**Required work:** Consider the listing below. Extract exactly the lines from the line containing "for curve in" to the line containing "scene.view_settings.keyframe_insert(path, frame=frame(t))", both included.

>> start Records shown

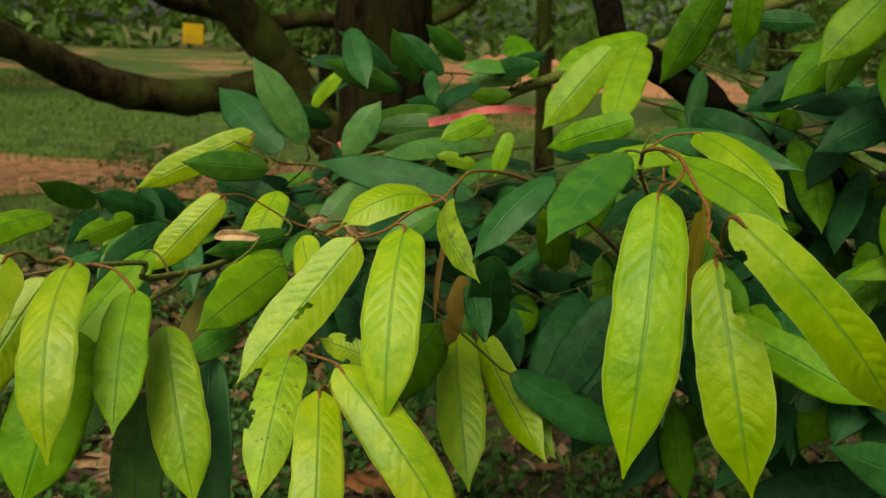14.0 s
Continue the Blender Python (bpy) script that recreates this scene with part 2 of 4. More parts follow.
# green twig bark darkened: shade put into the inner shoot stems
SHADETWIG = rough_material("shaded_green_twig_bark", ((0.035, 0.045, 0.010), (0.07, 0.075, 0.018), (0.05, 0.04, 0.015)), 220.0, 0.8, 0.001)
MOSS = rough_material("mossy_branch_bark", ((0.08, 0.10, 0.02), (0.20, 0.22, 0.04), (0.12, 0.11, 0.04)), 160.0, 0.9, 0.002)
GREY = rough_material("grey_dry_twig", ((0.24, 0.18, 0.11), (0.36, 0.28, 0.18), (0.18, 0.12, 0.07)), 260.0, 0.85, 0.0015)


def part(name, bm, mats, parent, label=""):
    me = bpy.data.meshes.new(name)
    bm.to_mesh(me)
    bm.free()
    for m in mats if isinstance(mats, (tuple, list)) else (mats,):
        me.materials.append(m)
    ob = new(name, me)
    ob.parent = parent
    if label:
        ob["label"] = label
    return ob


def smooth_path(pts, n=8):
    """Catmull-Rom through the points; each is (x, y, z, radius)."""
    p = [np.array(q, float) for q in pts]
    p = [2 * p[0] - p[1], *p, 2 * p[-1] - p[-2]]
    out = []
    for i in range(1, len(p) - 2):
        for k in range(n):
            t = k / n
            a, b, c, d = p[i - 1 : i + 3]
            out.append(0.5 * (2 * b + (c - a) * t + (2 * a - 5 * b + 4 * c - d) * t * t + (3 * b - a - 3 * c + d) * t**3))
    out.append(p[-2])
    return out


def tube(bm, pts, sides=8, n=8, mat=0, knobs=0.0):
    """A closed tapered tube along a smooth path, with uneven knobs."""
    path = smooth_path(pts, n)
    rings, ref = [], Vector((0.31, 0.2, 0.93))
    for i, q in enumerate(path):
        c = Vector(q[:3])
        d = Vector(path[min(i + 1, len(path) - 1)][:3]) - Vector(path[max(i - 1, 0)][:3])
        d.normalize()
        a = d.cross(ref)
        if a.length < 0.05:
            a = d.cross(Vector((1, 0, 0)))
        a.normalize()
        b = d.cross(a)
        r0 = max(q[3], 0.0002)
        ring = []
        for k in range(sides):
            w = 2 * math.pi * k / sides
            off = a * math.cos(w) + b * math.sin(w)
            r = r0 * (1 + knobs * noise.noise((c + off * r0) * (0.9 / r0)))
            ring.append(bm.verts.new(c + off * r))
        rings.append(ring)
    faces = []
    for r, s in zip(rings, rings[1:]):
        for k in range(sides):
            faces.append(bm.faces.new((r[k], r[(k + 1) % sides], s[(k + 1) % sides], s[k])))
    faces += [bm.faces.new(rings[0][::-1]), bm.faces.new(rings[-1])]
    for f in faces:
        f.smooth, f.material_index = True, mat
    return path


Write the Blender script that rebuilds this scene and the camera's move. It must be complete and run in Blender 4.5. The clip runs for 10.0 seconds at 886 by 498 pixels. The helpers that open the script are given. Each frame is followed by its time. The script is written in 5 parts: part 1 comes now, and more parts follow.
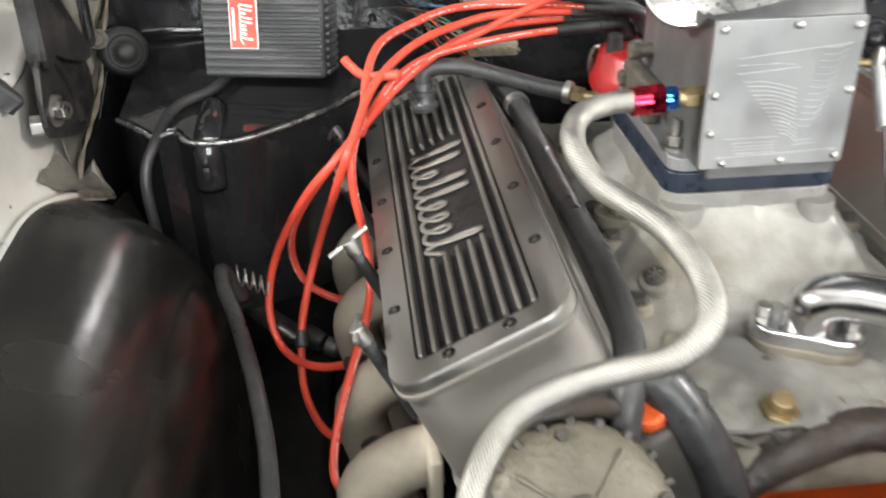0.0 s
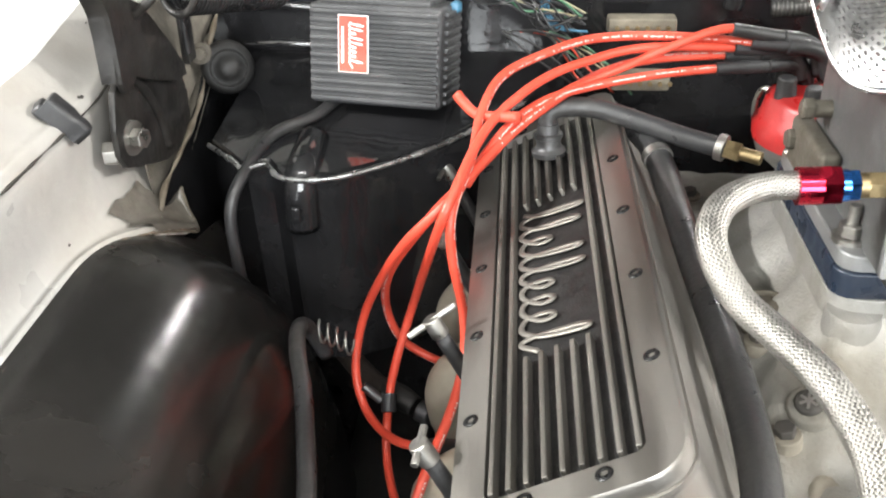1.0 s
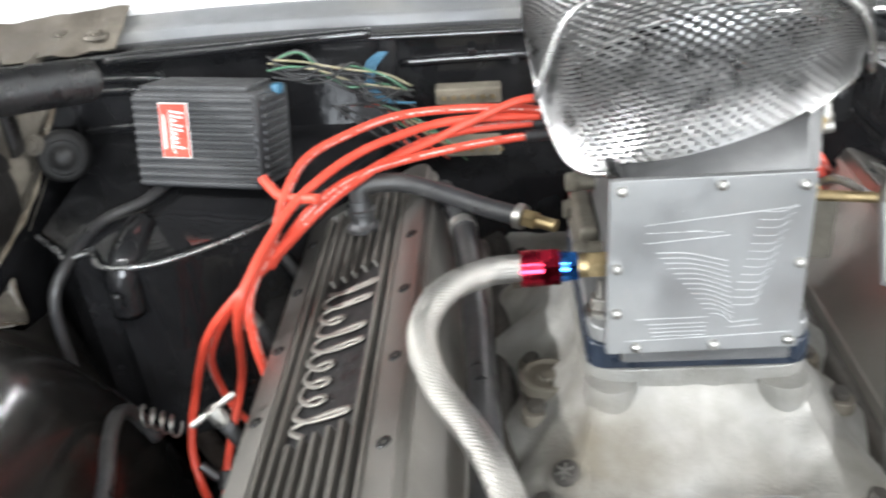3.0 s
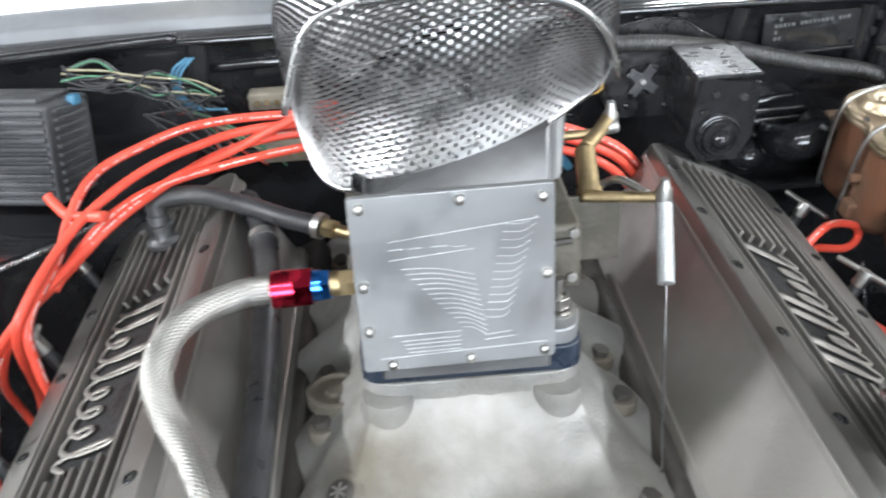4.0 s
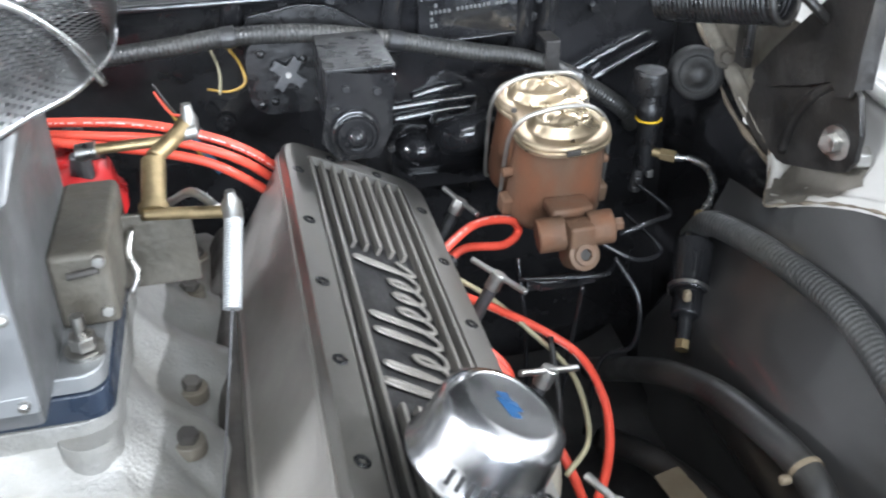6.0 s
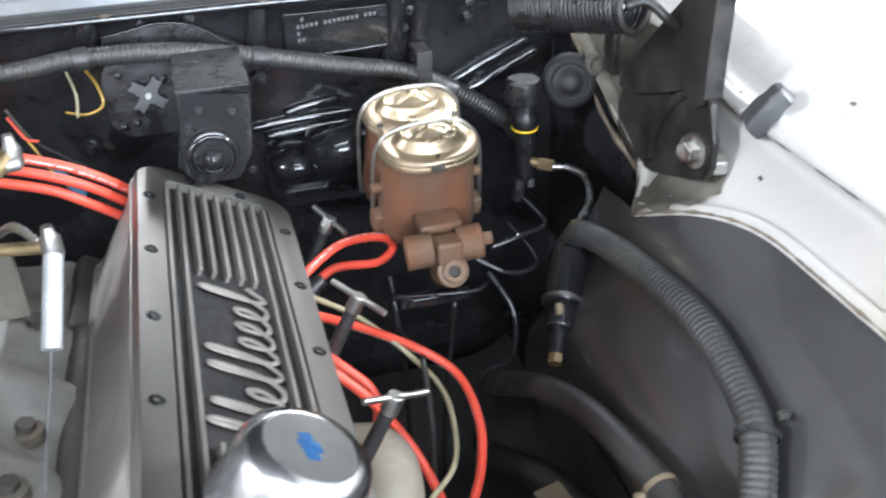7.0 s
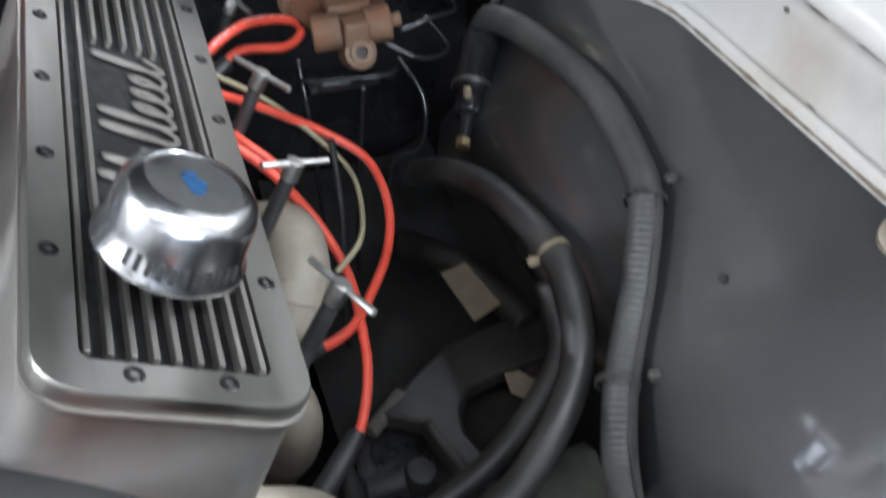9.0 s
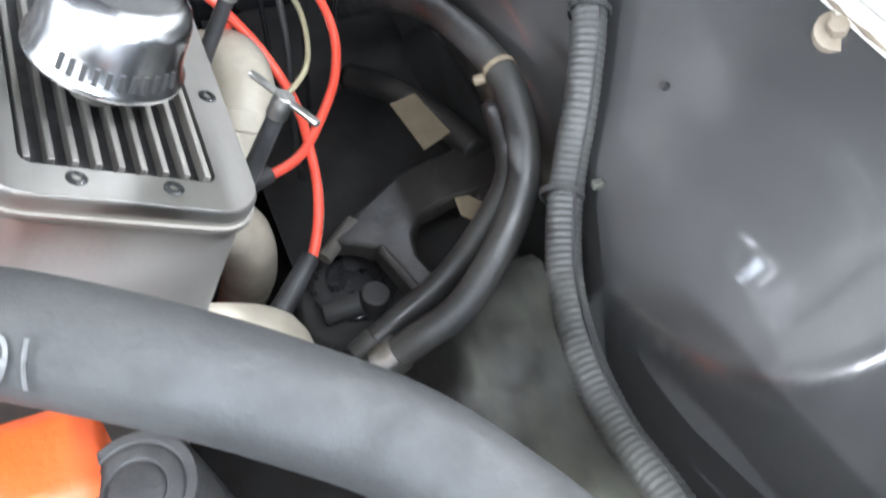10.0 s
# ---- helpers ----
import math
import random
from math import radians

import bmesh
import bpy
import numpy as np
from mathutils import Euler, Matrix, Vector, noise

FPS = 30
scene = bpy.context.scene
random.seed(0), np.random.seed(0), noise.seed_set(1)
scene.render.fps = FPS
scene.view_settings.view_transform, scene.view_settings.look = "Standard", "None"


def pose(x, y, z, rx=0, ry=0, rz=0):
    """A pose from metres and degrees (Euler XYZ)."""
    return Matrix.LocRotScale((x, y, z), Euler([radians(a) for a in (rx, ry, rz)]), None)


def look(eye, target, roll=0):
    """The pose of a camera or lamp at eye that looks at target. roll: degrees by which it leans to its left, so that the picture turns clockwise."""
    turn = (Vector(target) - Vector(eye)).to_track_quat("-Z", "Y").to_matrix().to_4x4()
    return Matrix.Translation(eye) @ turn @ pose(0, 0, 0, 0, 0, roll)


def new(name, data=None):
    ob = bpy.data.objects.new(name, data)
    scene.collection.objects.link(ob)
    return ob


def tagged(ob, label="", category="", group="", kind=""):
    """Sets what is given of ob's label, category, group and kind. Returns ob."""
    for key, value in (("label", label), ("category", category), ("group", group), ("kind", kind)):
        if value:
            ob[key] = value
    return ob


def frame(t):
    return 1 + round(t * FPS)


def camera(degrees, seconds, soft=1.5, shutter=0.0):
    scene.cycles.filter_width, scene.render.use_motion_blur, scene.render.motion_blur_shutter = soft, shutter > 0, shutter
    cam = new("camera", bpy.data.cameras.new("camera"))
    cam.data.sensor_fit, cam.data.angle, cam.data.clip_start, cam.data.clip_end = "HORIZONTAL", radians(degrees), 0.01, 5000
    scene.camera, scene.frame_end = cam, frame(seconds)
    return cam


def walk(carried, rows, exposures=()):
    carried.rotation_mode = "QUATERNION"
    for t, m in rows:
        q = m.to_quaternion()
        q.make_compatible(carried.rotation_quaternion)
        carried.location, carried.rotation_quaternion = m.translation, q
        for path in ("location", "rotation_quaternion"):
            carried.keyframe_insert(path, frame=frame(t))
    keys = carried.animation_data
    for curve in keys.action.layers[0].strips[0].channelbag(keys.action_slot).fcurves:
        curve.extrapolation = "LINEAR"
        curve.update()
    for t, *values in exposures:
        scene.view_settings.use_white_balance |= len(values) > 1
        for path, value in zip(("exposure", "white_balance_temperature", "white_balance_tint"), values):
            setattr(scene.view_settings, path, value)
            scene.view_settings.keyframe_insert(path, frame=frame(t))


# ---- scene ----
cam = camera(50.9, 10.0, 2.0, 0.5)
PATH = [  # seconds, eye, pitch from straight down, lean, heading
    (0, -0.2930, -0.6754, 1.2003, 59.73, -0.43, -6.13),
    (0.5, -0.2893, -0.5745, 1.1818, 59.90, -1.02, -1.85),
    (1, -0.2510, -0.5482, 1.1925, 59.36, -1.23, 4.80),
    (1.5, -0.2446, -0.5488, 1.2066, 60.27, -1.29, 5.16),
    (2, -0.2257, -0.5473, 1.2174, 60.71, -2.44, 5.17),
    (2.5, -0.1722, -0.5461, 1.2221, 62.25, -4.41, 6.79),
    (3, -0.1140, -0.5404, 1.2240, 61.42, -3.89, 3.73),
    (3.2, -0.0901, -0.5409, 1.2255, 61.22, -3.94, 2.15),
    (4.3, 0.0056, -0.5148, 1.2274, 60.17, -3.10, -3.12),
    (4.5, 0.0292, -0.5118, 1.2205, 60.31, -2.79, -4.06),
    (5, 0.0761, -0.5035, 1.2171, 60.12, -1.79, -6.85),
    (5.5, 0.1237, -0.4886, 1.2115, 59.23, -2.30, -9.16),
    (5.7, 0.1396, -0.4827, 1.2104, 58.91, -1.60, -10.91),
    (6.8, 0.2194, -0.4761, 1.2047, 58.66, -1.65, -14.41),
    (7, 0.2376, -0.4764, 1.2118, 58.66, -1.75, -15.19),
    (7.5, 0.2518, -0.4783, 1.2159, 61.21, 0.01, -15.81),
    (8, 0.2554, -0.4835, 1.2081, 60.70, 0.33, -16.48),
    (8.3, 0.2502, -0.4859, 1.1942, 56.74, 1.31, -17.95),
    (8.5, 0.2526, -0.4961, 1.1934, 55.15, 1.14, -18.36),
    (9, 0.2526, -0.5134, 1.1772, 48.94, 1.01, -19.58),
    (9.5, 0.2530, -0.5256, 1.1659, 43.82, 1.54, -21.50),
    (10, 0.2526, -0.5398, 1.1602, 40.81, 2.00, -23.21),
]
EXPOSURES = [(0.0, 0.0, 6550, 10), (0.5, 0.2, 6530, 10), (1.5, 0.38, 6500, 10), (3.0, 0.05, 6200, 10), (4.5, 0.0, 5850, 10), (5.5, 0.2, 5750, 10), (6.9, 0.45, 5750, 10), (7.4, 0.1, 5750, 10), (8.0, -0.35, 5750, 10), (8.5, -0.45, 5750, 10), (9.3, 0.25, 5700, 10), (10.0, 1.0, 5700, 10)]
walk(cam, [(t, pose(x, y, z, rx, 0, rz) @ pose(0, 0, 0, 0, 0, lean)) for t, x, y, z, rx, lean, rz in PATH], EXPOSURES)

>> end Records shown

**Full solution:**
    for curve in keys.action.layers[0].strips[0].channelbag(keys.action_slot).fcurves:
        curve.extrapolation = "LINEAR"
        curve.update()
    for t, *values in exposures:
        scene.view_settings.use_white_balance |= len(values) > 1
        for path, value in zip(("exposure", "white_balance_temperature", "white_balance_tint"), values):
            setattr(scene.view_settings, path, value)
            scene.view_settings.keyframe_insert(path, frame=frame(t))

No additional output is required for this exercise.